Stated goal: Print all of the data exactly.
— Begin —
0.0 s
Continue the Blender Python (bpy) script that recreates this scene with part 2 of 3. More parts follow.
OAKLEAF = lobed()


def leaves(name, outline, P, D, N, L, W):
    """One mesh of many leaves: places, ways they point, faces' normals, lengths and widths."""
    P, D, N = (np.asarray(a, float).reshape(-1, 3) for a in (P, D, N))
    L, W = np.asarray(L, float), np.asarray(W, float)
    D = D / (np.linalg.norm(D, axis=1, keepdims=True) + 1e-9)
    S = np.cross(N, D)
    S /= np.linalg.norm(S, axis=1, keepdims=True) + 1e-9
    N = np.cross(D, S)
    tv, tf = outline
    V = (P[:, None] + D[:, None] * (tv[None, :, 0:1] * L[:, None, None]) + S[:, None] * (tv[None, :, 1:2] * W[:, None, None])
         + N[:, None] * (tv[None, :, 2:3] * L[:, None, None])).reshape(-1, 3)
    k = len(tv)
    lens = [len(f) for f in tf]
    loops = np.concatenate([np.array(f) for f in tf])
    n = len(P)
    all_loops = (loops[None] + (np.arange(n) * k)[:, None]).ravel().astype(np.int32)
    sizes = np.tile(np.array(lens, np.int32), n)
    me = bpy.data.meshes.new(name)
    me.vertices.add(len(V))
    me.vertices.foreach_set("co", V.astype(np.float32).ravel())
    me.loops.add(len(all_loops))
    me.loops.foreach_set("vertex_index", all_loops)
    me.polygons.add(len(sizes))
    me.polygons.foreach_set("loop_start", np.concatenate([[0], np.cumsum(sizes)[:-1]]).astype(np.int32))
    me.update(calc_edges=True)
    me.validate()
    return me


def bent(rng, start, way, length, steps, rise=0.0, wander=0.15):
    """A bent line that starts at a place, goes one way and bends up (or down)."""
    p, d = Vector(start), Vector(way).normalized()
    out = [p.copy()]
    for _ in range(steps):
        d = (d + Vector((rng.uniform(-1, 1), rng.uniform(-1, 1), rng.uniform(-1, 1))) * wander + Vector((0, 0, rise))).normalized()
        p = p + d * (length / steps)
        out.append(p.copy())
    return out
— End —
Written response:
0.0 s
Continue the Blender Python (bpy) script that recreates this scene with part 2 of 3. More parts follow.
OAKLEAF = lobed()


def leaves(name, outline, P, D, N, L, W):
    """One mesh of many leaves: places, ways they point, faces' normals, lengths and widths."""
    P, D, N = (np.asarray(a, float).reshape(-1, 3) for a in (P, D, N))
    L, W = np.asarray(L, float), np.asarray(W, float)
    D = D / (np.linalg.norm(D, axis=1, keepdims=True) + 1e-9)
    S = np.cross(N, D)
    S /= np.linalg.norm(S, axis=1, keepdims=True) + 1e-9
    N = np.cross(D, S)
    tv, tf = outline
    V = (P[:, None] + D[:, None] * (tv[None, :, 0:1] * L[:, None, None]) + S[:, None] * (tv[None, :, 1:2] * W[:, None, None])
         + N[:, None] * (tv[None, :, 2:3] * L[:, None, None])).reshape(-1, 3)
    k = len(tv)
    lens = [len(f) for f in tf]
    loops = np.concatenate([np.array(f) for f in tf])
    n = len(P)
    all_loops = (loops[None] + (np.arange(n) * k)[:, None]).ravel().astype(np.int32)
    sizes = np.tile(np.array(lens, np.int32), n)
    me = bpy.data.meshes.new(name)
    me.vertices.add(len(V))
    me.vertices.foreach_set("co", V.astype(np.float32).ravel())
    me.loops.add(len(all_loops))
    me.loops.foreach_set("vertex_index", all_loops)
    me.polygons.add(len(sizes))
    me.polygons.foreach_set("loop_start", np.concatenate([[0], np.cumsum(sizes)[:-1]]).astype(np.int32))
    me.update(calc_edges=True)
    me.validate()
    return me


def bent(rng, start, way, length, steps, rise=0.0, wander=0.15):
    """A bent line that starts at a place, goes one way and bends up (or down)."""
    p, d = Vector(start), Vector(way).normalized()
    out = [p.copy()]
    for _ in range(steps):
        d = (d + Vector((rng.uniform(-1, 1), rng.uniform(-1, 1), rng.uniform(-1, 1))) * wander + Vector((0, 0, rise))).normalized()
        p = p + d * (length / steps)
        out.append(p.copy())
    return out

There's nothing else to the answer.